Modern offices


It is interesting visiting corporate offices these days and comparing them to how they were like 20 years ago.

Many physical buildings were designed and built at least 20 years ago but are now occupied by today’s trends. This means, the building no longer suits the way corporations want to use building spaces, but the rational decision is to make do, rather than demolish and rebuild, as long as there is an economic life in the asset.

Grand entrance halls and foyers are now often empty. A single, lonely person may sit at the front desk. Visitor car parks have plenty of empty spaces. Sign-in books can remain on the same page for days. Meeting rooms clustered near the entrance foyer are empty.

The modern usage of building space has changed. Often, the business visitor will arrive at a door with a telephone to use to call the individual and let them know you have arrived. No live receptionist needed.

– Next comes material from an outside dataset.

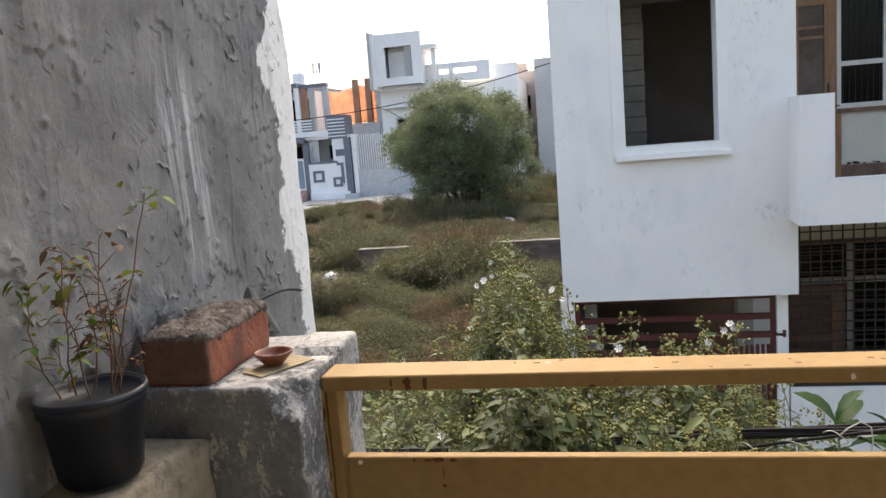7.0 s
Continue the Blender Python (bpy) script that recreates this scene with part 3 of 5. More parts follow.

The buildings were designed for different times. Times when business matters were more physical and less virtual, before the days of agile working. Technology changes have meant that a laptop at home is effectively the same as being connected in the office. Data access, security, connectivity and so on are identical. Consequently it becomes possible to ‘work from home’ with a digital signature indistinguishable from that generated by sitting in a corporate office. In an agile office, the ratio of desks (or workstations) to employees can be less than 1. Conservative businesses that have transitioned have set the ratio around 75% to 80%. From my observation, it could be lowered.

Given that we are just beginning to deconstruct jobs into tasks (1 job per person to become many tasks fulfilled by many people or artificial intelligence in different ways), the office of the 21st century probably has more changes on the way.

While the office is less important in many ways than it used to be, there were advantages inherent in the old system that we haven’t yet figured out how to replicate in the modern workplace. The human connection, the interaction, the chance meeting and the collegiate value that came from a range of people working together in close proximity has value. The agile mobile cloud-connected wifi enabled employee on a lap-top has not yet figured out how to add that value back to the customer.